Gallant, who commanded Israel’s elite Shayetet 13 naval commando unit, called an amphibious assault on a defended shore “one of the most demanding operations in modern warfare.”

“Militaries study landings like Normandy for a reason,” he wrote. “They require precise coordination across sea, air, and land domains, and they leave the first waves of troops exposed if combat power does not quickly build ashore. Success depends on integrating helicopters and fixed‑wing aircraft, landing craft, ground forces, intelligence, and constant protection against missile and drone attacks.”
Still, the US would enjoy advantages most landing forces don’t have. The US controls the air and would be able to strike any Iranian soldiers on the island foolish enough to try to stop a landing.
It also rules the sea. The Iranian navy is destroyed, and the Islamic Republic would not be able to move reinforcements to the island.

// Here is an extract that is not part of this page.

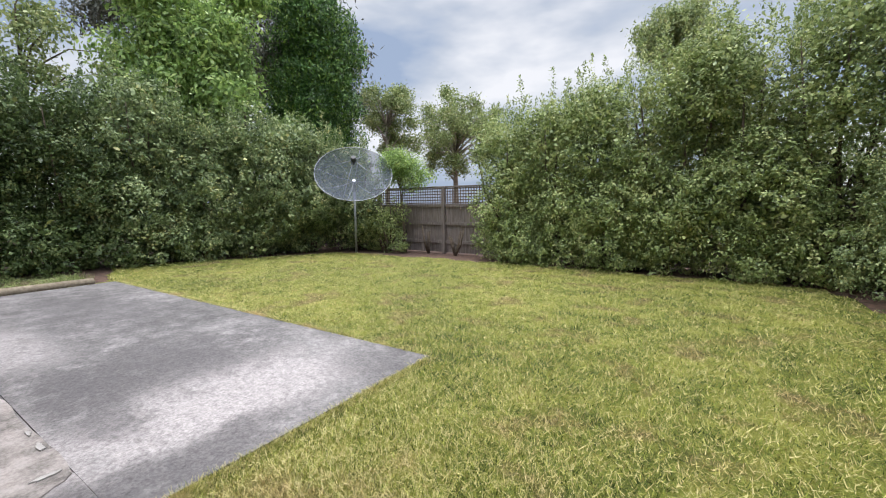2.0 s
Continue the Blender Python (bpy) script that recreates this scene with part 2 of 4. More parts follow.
def concrete_material(name, white=0.5, dark=0.0, patch=0.45, worn=False):
    m, ns, ls, b = material(name, 0.75, 0.0, 0.35)
    geo = ns.new("ShaderNodeNewGeometry")
    pos = geo.outputs["Position"]
    big = noise_tex(ns, ls, 0.7, 5, 0.6, pos)
    mid = noise_tex(ns, ls, 3.6, 10, 0.74, pos)
    fin = noise_tex(ns, ls, 55.0, 4, 0.7, pos)
    r1 = ramp(ns, [(0.34 + dark, (0.072, 0.067, 0.066)), (0.5 + dark, (0.188, 0.176, 0.174)), (0.68 + dark, (0.36, 0.338, 0.333))])
    ad = ns.new("ShaderNodeMath")
    ad.operation = "MULTIPLY_ADD"
    ad.inputs[1].default_value, ad.inputs[2].default_value = patch, 0.145 - 0.42 * patch
    ls.new(mid.outputs["Fac"], ad.inputs[0])
    a2 = ns.new("ShaderNodeMath")
    a2.operation = "MULTIPLY_ADD"
    a2.inputs[1].default_value = white
    ls.new(big.outputs["Fac"], a2.inputs[0])
    ls.new(ad.outputs[0], a2.inputs[2])
    ls.new(a2.outputs[0], r1.inputs[0])
    r2 = ramp(ns, [(0.32, (0.6, 0.6, 0.6)), (0.6, (1.08, 1.08, 1.08))])
    ls.new(fin.outputs["Fac"], r2.inputs[0])
    mul = ns.new("ShaderNodeMix")
    mul.data_type, mul.blend_type = "RGBA", "MULTIPLY"
    mul.inputs["Factor"].default_value = 1.0
    base = r1.outputs[0]
    for scale, lo, hi, most, colour in ((1.5, 0.44, 0.56, 0.62, (0.085, 0.072, 0.064, 1)), (7.0, 0.56, 0.63, 0.4, (0.36, 0.33, 0.31, 1)), (11.0, 0.615, 0.64, 0.55, (0.09, 0.08, 0.075, 1))) if worn else ():
        st = noise_tex(ns, ls, scale, 9, 0.68, pos)
        sr = ramp(ns, [(lo, (0, 0, 0)), (hi, (most, most, most))])
        ls.new(st.outputs["Fac"], sr.inputs[0])
        lay = ns.new("ShaderNodeMix")
        lay.data_type = "RGBA"
        lay.inputs["B"].default_value = colour
        ls.new(sr.outputs[0], lay.inputs["Factor"])
        ls.new(base, lay.inputs["A"])
        base = lay.outputs["Result"]
    for spot in STAINS:
        base = stain(ns, ls, base, pos, mid.outputs["Fac"], spot)
    grit = noise_tex(ns, ls, 17.0, 8, 0.8, pos)
    gr = ramp(ns, [(0.36, (0.62, 0.62, 0.62)), (0.5, (1, 1, 1)), (0.66, (1.35, 1.33, 1.3))])
    ls.new(grit.outputs["Fac"], gr.inputs[0])
    speck = ns.new("ShaderNodeMix")
    speck.data_type, speck.blend_type = "RGBA", "MULTIPLY"
    speck.inputs["Factor"].default_value = 0.8
    ls.new(base, speck.inputs["A"])
    ls.new(gr.outputs[0], speck.inputs["B"])
    ls.new(speck.outputs["Result"], mul.inputs["A"])
    ls.new(r2.outputs[0], mul.inputs["B"])
    ls.new(mul.outputs["Result"], b.inputs["Base Color"])
    bump(ns, ls, b, fin.outputs["Fac"], 0.35, 0.004)
    return m


def glass_material(name, tint=(1, 1, 1), gloss=1.0):
    m, ns, ls, b = material(name, 0.0)
    t = ns.new("ShaderNodeBsdfTransparent")
    t.inputs[0].default_value = (*tint, 1)
    g = ns.new("ShaderNodeBsdfGlossy")
    g.inputs["Roughness"].default_value = 0.0
    f = ns.new("ShaderNodeLayerWeight")
    pw = ns.new("ShaderNodeMath")
    pw.operation = "POWER"
    pw.inputs[1].default_value = 4.0
    ls.new(f.outputs["Facing"], pw.inputs[0])
    k = ns.new("ShaderNodeMath")
    k.operation, k.use_clamp = "MULTIPLY_ADD", True
    k.inputs[1].default_value, k.inputs[2].default_value = 0.7 * gloss, 0.055 * gloss
    ls.new(pw.outputs[0], k.inputs[0])
    mix = ns.new("ShaderNodeMixShader")
    ls.new(k.outputs[0], mix.inputs[0])
    ls.new(t.outputs[0], mix.inputs[1])
    ls.new(g.outputs[0], mix.inputs[2])
    ls.new(mix.outputs[0], ns["Material Output"].inputs["Surface"])
    return m


def veil_material(name, color, cover, rough=0.7):
    """A sheer or perforated sheet: part solid, part open."""
    m, ns, ls, b = material(name, rough)
    b.inputs["Base Color"].default_value = (*color, 1)
    t = ns.new("ShaderNodeBsdfTransparent")
    mix = ns.new("ShaderNodeMixShader")
    mix.inputs[0].default_value = cover
    ls.new(t.outputs[0], mix.inputs[1])
    ls.new(b.outputs[0], mix.inputs[2])
    ls.new(mix.outputs[0], ns["Material Output"].inputs["Surface"])
    return m


def lamp_material(name, color, strength):
    m, ns, ls, b = material(name, 0.5)
    b.inputs["Emission Color"].default_value, b.inputs["Emission Strength"].default_value = (*color, 1), strength
    return m


BRICK = brick_material("brick_single", False)
BRICKS = brick_material("brick_joined", True)
MORTAR = mottled("mortar", (0.16, 0.132, 0.112), (0.32, 0.27, 0.23), 12, 0.9, bump_s=0.5)
CREAM = mottled("cream_paint", (0.72, 0.63, 0.52), (0.81, 0.725, 0.61), 5, 0.45, bump_s=0.05)
CREAM_WORN = mottled("worn_cream_paint", (0.69, 0.61, 0.51), (0.82, 0.77, 0.67), 9, 0.55, bump_s=0.12)
WHITE = mottled("white_wall_paint", (0.72, 0.70, 0.67), (0.80, 0.785, 0.76), 1.6, 0.65, bump_s=0.012)
CEIL = mottled("ceiling_paint", (0.76, 0.75, 0.73), (0.82, 0.81, 0.79), 1.2, 0.8, bump_s=0.01)
SKIRT = mottled("beige_gloss_paint", (0.48, 0.42, 0.36), (0.58, 0.52, 0.45), 6, 0.4, bump_s=0.05)
RED = mottled("red_paint", (0.40, 0.085, 0.065), (0.52, 0.14, 0.105), 6, 0.5, bump_s=0.1)
RED_BAND = mottled("red_band_paint", (0.33, 0.07, 0.065), (0.42, 0.10, 0.09), 3, 0.45, bump_s=0.08)
CONC = concrete_material("old_concrete", 0.40, -0.05, 0.65)
CONC_DARK = concrete_material("stained_concrete", 0.56, 0.045, 0.95, True)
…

Real dangers to the troops would come after the initial invasion.
Iran would turn the US presence on the key island into a priority target and focus its firepower there. Iran has been hit hard, but still retains the ability to fire drones and missiles, including daily barrages at Israel and the United Arab Emirates.
Unlike Israel, Kharg is in range of Iranian rocket artillery, as well as multiple types of suicide drones.

In its four-year-long war with Ukraine, Russia has leaned heavily on suicide drones, a cheap, mass-produced weapon that can find and destroy military and civilian targets. Iran has been a major supplier of Shahed drones, which Russia has used to saturate targets, including fuel depots and power stations.
Moscow uses waves of the relatively inexpensive drones to overwhelm defenses, and Russian troops have also used them with precision in combination with intelligence drones to attack Ukrainian artillery.

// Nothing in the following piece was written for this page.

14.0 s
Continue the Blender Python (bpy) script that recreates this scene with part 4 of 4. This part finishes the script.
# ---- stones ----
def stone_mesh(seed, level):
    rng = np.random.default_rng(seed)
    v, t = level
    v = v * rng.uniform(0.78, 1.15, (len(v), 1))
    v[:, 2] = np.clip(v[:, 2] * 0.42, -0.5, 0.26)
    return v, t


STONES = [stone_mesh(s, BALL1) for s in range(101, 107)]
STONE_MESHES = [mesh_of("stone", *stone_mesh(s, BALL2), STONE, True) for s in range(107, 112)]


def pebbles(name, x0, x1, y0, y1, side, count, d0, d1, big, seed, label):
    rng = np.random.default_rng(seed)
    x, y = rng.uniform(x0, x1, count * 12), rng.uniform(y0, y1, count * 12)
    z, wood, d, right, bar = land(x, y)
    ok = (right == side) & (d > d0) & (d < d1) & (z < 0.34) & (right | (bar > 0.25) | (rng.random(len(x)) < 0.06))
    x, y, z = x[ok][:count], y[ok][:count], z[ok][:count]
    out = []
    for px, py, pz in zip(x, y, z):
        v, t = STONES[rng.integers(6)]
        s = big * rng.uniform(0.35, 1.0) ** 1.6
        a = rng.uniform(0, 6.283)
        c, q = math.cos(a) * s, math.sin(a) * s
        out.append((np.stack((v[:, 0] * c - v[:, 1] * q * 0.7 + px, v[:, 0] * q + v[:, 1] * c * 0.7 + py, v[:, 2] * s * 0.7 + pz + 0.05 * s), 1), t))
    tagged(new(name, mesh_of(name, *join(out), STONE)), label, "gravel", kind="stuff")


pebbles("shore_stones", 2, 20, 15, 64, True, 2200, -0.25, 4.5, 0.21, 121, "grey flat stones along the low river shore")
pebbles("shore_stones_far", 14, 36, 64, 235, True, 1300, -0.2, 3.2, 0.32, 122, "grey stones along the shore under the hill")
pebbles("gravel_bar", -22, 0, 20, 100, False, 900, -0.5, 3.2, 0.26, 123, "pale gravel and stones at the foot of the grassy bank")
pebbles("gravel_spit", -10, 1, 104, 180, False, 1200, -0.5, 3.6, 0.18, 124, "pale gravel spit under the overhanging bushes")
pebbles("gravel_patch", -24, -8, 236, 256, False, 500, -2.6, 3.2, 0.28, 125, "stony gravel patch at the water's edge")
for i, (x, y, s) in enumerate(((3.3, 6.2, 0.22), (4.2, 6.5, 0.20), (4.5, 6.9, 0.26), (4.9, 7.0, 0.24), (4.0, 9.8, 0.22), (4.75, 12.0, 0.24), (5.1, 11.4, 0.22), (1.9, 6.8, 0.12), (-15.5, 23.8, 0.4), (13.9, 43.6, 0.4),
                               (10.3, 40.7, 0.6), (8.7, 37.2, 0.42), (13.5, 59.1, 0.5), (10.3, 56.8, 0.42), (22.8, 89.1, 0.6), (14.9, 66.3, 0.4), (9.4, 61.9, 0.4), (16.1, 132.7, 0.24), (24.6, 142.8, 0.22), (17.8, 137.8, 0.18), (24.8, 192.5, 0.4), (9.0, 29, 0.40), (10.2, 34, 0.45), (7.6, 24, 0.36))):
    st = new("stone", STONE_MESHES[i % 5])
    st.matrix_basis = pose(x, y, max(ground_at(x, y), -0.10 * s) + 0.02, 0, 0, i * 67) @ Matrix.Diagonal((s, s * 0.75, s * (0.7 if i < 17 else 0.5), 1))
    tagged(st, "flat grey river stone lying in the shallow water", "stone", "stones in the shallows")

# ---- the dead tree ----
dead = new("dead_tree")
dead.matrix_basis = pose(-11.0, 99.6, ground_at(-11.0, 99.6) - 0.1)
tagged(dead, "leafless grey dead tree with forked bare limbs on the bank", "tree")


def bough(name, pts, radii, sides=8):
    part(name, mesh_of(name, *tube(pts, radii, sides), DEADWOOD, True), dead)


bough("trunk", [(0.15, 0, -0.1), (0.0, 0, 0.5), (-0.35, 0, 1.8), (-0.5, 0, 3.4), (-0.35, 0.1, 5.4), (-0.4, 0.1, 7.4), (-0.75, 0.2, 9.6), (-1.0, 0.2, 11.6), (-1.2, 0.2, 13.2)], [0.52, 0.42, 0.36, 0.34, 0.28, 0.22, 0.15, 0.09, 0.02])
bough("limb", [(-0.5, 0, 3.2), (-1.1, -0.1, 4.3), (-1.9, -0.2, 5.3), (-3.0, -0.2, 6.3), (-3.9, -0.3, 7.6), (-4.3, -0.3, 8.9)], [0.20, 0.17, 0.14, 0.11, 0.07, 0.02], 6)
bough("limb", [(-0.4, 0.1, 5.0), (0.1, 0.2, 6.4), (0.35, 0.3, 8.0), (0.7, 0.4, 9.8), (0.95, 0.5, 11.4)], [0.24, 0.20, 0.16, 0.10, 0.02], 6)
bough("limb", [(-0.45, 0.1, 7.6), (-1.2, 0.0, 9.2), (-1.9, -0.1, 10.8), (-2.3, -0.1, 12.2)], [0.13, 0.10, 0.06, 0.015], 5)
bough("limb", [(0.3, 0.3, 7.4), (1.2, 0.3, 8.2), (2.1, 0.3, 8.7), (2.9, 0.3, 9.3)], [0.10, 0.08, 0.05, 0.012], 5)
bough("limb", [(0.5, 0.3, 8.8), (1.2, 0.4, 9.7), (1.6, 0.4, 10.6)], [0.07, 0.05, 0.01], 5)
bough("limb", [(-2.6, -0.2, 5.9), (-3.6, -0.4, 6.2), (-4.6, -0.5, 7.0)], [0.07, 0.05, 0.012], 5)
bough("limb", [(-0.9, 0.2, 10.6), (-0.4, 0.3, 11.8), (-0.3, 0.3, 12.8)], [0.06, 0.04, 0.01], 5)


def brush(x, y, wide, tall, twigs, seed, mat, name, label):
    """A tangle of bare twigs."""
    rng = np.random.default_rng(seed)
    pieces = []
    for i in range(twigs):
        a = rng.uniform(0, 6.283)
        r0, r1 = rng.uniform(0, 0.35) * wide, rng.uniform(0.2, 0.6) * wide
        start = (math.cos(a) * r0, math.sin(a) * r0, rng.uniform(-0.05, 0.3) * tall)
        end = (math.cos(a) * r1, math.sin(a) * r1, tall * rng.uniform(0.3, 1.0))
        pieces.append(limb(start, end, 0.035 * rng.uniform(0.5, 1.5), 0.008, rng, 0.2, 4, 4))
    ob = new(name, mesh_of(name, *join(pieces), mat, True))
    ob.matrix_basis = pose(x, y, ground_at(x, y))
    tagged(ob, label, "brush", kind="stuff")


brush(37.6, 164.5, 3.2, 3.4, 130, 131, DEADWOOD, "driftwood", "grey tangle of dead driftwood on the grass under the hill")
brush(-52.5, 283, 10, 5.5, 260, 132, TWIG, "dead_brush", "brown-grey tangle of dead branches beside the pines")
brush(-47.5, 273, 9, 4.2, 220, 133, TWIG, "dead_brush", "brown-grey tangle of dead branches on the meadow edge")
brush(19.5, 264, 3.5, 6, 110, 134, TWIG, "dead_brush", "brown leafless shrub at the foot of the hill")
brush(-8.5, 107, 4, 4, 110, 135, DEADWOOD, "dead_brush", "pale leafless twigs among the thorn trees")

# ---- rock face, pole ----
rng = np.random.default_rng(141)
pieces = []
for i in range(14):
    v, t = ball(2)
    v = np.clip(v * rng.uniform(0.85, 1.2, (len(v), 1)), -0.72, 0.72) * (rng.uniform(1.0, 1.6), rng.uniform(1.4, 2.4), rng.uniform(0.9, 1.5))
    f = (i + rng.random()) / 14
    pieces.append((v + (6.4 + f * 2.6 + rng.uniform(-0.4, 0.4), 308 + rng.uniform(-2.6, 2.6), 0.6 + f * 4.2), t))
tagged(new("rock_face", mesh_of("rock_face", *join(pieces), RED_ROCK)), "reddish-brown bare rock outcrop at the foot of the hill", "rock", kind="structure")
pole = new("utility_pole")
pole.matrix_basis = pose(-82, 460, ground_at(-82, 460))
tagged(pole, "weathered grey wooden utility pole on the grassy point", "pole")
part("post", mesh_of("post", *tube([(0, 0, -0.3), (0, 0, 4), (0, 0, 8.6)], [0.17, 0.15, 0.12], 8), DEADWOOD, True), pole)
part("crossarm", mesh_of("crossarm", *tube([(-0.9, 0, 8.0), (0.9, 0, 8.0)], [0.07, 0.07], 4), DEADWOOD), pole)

Iran is likely to use similar tactics against US troops.
With Iran under attack, the flow of drones has shifted. Russia began delivering drones to Iran this month and is set to complete the phased shipment of the equipment by the end of the month, the Financial Times reported, citing Western intelligence assessments.
To deal with the drone and artillery threat, the US will have to shift considerable air assets to hunting mobile launchers and storage sites along the coast.
Delayed effects
There are other reasons that a Kharg invasion isn’t the magic bullet some think it is.
Iran is reportedly selling over 1.5 million barrels a day during the war, and enjoying a windfall from the spike in prices and sharp drop in competition. Taking that revenue stream from the regime would hurt it, but not immediately.

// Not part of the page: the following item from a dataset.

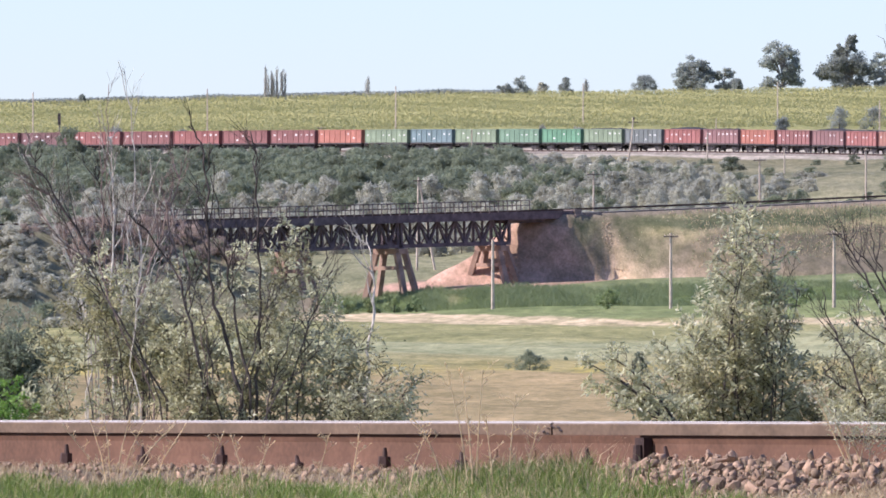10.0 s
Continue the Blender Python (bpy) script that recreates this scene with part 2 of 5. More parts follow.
# near railway: passes 30 m in front of the eye, at 30 degrees to the line of sight
N_DIR, N_SIDE = (0.5, -0.866), (-0.866, -0.5)
# bridge railway: way of the track over the bridge and along the embankments
B_LEFT, B_RIGHT = (-32.0, 1100.0, 20.35), (12.2, 1150.0, 22.55)
B_WAY = [(-420, 900, 15.0), (-200, 985, 17.0), (-75, 1055, 18.6), B_LEFT, B_RIGHT, (32.0, 1172.5, 23.75), (52.0, 1195.0, 25.1), (90, 1232, 26.8), (160, 1290, 28.5), (420, 1440, 31.0)]
# far railway: an arc round a centre, with the gauge line 626 m from it
F_C, F_R, F_A0 = (-525.5, 1374.0), 626.0, radians(32.906)


def far_track(s):
    """Place, heading and grade of the far railway at s metres along it."""
    a = F_A0 - s / F_R
    x, y = F_C[0] + F_R * math.cos(a), F_C[1] + F_R * math.sin(a)
    z = 43.7 - 0.0208 * s - 3.92e-5 * s * s
    return x, y, z, a, math.atan(0.0208 + 7.84e-5 * s)


def way_near(x, y, way):
    """Distance to a way and the way's height at its nearest place."""
    d, h = np.full(np.shape(x), 1e9), np.zeros(np.shape(x))
    for a, b in zip(way[:-1], way[1:]):
        dx, dy = b[0] - a[0], b[1] - a[1]
        t = np.clip(((x - a[0]) * dx + (y - a[1]) * dy) / (dx * dx + dy * dy), 0, 1)
        e = np.hypot(x - a[0] - t * dx, y - a[1] - t * dy)
        h = np.where(e < d, a[2] + t * (b[2] - a[2]), h)
        d = np.minimum(d, e)
    return d, h


def bank_near(x, y):
    d1, h1 = way_near(x, y, B_WAY[:4])
    d2, h2 = way_near(x, y, B_WAY[4:])
    return np.minimum(d1, d2), np.where(d1 < d2, h1, h2)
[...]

When Trump pulled out of the JCPOA nuclear deal in 2018, Iranian oil exports dropped from 2.5 million barrels per day to less than 500,000.
“They managed to survive so it could take several weeks or even months until Iran will have to face the economic implications of taking control over Kharg Island,” said Zimmt.
Iran could continue for weeks or months attacking shipping in the Strait of Hormuz, and striking energy infrastructure in Gulf states before the economic pain brings it to its knees.
And there are plenty of other, less risky ways to deny Iran the ability to export gas, if that is the leverage Trump wants to use. It wouldn’t be very hard to stop ships carrying Iranian oil in the Persian Gulf or out in the Arabian Sea. The US could also steadily destroy Iranian facilities on the island from the air as long as Tehran refuses to meet US terms, or at least reopen the Strait.

Moreover, reaching a deal with the Islamic Republic might be missing a historic opportunity.
“If you could actually deny them that oil export, it would likely mean we’ve so degraded the regime’s threat capacity that we don’t fear for our own force protection whether on or near Kharg,” said Richard Goldberg, senior adviser at FDD.
“At that point, it would make more sense to use that leverage to bring down the rump regime over the months ahead rather than trade it away but keep a radical regime.”